As long as the demand for liver transplants exceeds the supply, the liver transplant allocation system will be imperfect. Worthy patients will go unanswered. Our duty is to promote positive improvements, not to wrongly tear down people and a process which save lives and continue to hold great promise for our futures.

Nancy K. Thompson, of Corona del Mar:

Thank you for staying on top of this story. My husband was waiting for a liver during a portion of that time. I had great faith that he would stand an equal chance for a liver knowing full well the scarcity of the organ and the high demand for it. I was confident that he was being cared for at the best medical facility for his needs.

As he became more seriously ill it seemed as if he had become just another number in a long line of very ill patients. I realized that I needed to look elsewhere if he were to stand a chance to live. We were very fortunate to be able to get him to the Mayo Clinic in Jacksonville, Florida where he received a liver transplant just in the nick of time. The medical care, as well as the personal care for him as an individual, was superb.

While we were exploring the option of flying him to Florida we kept quiet about it because we didn't want to jeopardize his chances at UCLA. Somehow one of the doctors found out and called him to say if he stayed at UCLA he would have a liver within six months. I found that to be quite strange as the conversation at the last appointment just weeks before indicated that it could be another year or two. I didn't think that there were any guarantees! How naive I was. If I knew then that a major donation was all that was needed I would have sold our home to make it happen.

My husband is doing well now and actively talking and supporting other patients as they go through their ordeal. Our hearts go out to those families who lost loved ones during that period of time and today are wondering whether their family member would have had a chance for life instead. We couldn't agree more with Dr. David Mulligan's comments. During my husband's evaluation process we were both intensely interviewed and asked very personal questions. I guess that step was missed with the gentlemen from Japan.

As the demand continues to grow we will need the generosity of donors more and more. I hope that this scandal does not cause people to shy away from signing a donor card. That is the greatest gift of all....the gift of life!

Personally I don't think that these individuals should have qualified for a transplant based on their criminal background and at a state funded institution no less. Our own desperately ill citizens lost out on that one. Stay with this story so that it doesn't happen again. Thank you.

Lucy Stutz, Westwood:

In 2004 Dr. Ronald Busuttil saved my life by performing a liver resection to remove a large tumor from my liver. I was extremely grateful to have a man with his experience perform this surgery. As thanks my husband and I gave a monetary gift to UCLA's Dept. of Surgery Discretionary Fund. This gift was not solicited by anyone at UCLA nor was it a condition of being seen by Dr. Busuttil.

Your newspaper and Senator Charles Grassley should look into why the FBI would allow Mr. Goto into the United States and how the FBI failed to gain any pertinent knowledge of the Japanese yakuza organization from him, instead of trying to make Dr. Busuttil look like a bad guy. He's an amazing surgeon with many grateful patients.

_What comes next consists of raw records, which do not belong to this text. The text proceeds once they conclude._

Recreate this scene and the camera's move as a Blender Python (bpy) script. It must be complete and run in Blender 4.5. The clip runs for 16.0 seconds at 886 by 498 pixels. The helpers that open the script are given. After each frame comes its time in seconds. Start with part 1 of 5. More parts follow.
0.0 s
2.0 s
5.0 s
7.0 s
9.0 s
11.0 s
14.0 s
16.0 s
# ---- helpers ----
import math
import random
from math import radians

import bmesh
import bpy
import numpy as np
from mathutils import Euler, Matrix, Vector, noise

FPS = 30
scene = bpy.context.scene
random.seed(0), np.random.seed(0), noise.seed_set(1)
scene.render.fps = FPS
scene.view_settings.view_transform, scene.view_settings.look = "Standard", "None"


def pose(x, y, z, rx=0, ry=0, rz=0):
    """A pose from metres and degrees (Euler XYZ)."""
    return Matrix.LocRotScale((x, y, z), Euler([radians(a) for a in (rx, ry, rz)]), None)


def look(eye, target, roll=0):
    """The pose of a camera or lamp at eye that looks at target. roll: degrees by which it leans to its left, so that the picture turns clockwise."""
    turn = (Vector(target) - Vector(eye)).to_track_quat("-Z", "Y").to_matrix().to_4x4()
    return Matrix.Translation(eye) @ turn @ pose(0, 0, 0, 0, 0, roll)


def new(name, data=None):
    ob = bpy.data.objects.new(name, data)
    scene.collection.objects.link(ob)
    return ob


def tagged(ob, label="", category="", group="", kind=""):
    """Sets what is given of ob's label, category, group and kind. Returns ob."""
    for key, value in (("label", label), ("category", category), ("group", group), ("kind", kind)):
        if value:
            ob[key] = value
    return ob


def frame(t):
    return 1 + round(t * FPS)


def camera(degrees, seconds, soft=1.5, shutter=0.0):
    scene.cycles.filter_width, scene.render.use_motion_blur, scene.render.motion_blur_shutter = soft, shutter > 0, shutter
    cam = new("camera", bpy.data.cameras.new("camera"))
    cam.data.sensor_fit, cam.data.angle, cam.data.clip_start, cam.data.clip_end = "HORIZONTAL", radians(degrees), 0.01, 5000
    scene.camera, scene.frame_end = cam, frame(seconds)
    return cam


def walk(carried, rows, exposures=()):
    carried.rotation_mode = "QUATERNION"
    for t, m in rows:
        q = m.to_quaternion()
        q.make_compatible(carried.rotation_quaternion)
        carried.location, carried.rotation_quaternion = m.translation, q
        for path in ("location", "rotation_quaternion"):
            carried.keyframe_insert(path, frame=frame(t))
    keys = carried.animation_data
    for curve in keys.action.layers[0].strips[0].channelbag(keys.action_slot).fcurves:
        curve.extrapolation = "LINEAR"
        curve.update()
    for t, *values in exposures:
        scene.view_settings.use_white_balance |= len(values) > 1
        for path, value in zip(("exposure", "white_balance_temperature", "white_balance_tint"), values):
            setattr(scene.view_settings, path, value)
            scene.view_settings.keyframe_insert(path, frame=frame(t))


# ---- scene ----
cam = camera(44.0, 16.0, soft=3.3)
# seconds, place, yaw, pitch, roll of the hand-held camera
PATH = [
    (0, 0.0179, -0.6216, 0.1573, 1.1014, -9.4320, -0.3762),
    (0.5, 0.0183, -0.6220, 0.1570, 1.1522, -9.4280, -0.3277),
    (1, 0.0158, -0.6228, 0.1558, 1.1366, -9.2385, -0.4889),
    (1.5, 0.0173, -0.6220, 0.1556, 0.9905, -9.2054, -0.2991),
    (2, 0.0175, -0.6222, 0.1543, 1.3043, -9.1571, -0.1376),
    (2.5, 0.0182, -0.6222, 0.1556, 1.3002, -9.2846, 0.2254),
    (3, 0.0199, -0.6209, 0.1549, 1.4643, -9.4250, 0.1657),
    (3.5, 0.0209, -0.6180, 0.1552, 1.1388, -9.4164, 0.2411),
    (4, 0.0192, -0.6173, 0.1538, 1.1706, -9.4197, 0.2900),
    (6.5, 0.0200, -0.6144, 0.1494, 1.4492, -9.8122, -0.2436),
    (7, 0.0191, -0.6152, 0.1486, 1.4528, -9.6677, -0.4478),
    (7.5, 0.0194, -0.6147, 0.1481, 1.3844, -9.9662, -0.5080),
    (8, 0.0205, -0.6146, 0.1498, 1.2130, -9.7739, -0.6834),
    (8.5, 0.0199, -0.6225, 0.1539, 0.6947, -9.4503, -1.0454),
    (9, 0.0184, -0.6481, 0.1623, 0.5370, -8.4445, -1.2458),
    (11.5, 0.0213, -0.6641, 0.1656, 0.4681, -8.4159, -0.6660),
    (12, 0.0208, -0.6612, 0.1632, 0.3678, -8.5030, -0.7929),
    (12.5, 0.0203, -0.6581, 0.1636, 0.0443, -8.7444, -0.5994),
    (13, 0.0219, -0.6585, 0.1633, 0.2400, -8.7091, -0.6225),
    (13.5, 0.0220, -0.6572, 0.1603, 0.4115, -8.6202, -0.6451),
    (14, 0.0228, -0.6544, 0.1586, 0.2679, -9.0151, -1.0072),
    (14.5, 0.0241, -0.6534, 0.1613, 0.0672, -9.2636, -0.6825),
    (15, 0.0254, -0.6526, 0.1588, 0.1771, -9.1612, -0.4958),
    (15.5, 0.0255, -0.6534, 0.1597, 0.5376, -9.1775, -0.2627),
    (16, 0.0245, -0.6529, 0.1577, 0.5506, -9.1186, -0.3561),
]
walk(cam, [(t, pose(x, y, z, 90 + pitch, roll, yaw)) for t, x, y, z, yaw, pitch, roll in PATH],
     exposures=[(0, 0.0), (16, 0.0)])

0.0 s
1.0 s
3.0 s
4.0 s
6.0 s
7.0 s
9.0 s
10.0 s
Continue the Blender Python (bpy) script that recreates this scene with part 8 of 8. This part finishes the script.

Jackie Colleran, Thousand Oaks:

If anything, this is an FBI scandal if they did indeed coerce the patient for information to get a visa. UCLA is a large institution and can fight its own battles but you choose to destroy public trust in a program that serves medicare, indigent, and patients with cancer, that many other such programs refuse to transplant. I see them each week volunteering on the liver transplant floor.

The US government has decreed that 5% of available organs can go to foreign nationals. That is scrupulously followed as transplant programs do not want to lose accreditation. If you want to only transplant US citizens with US organs then work on that, but do not maliciously destroy the hope of those who suffer and wait. Until we have enough donated organs we will always have patients die while waiting for their miracle, which might never arrive.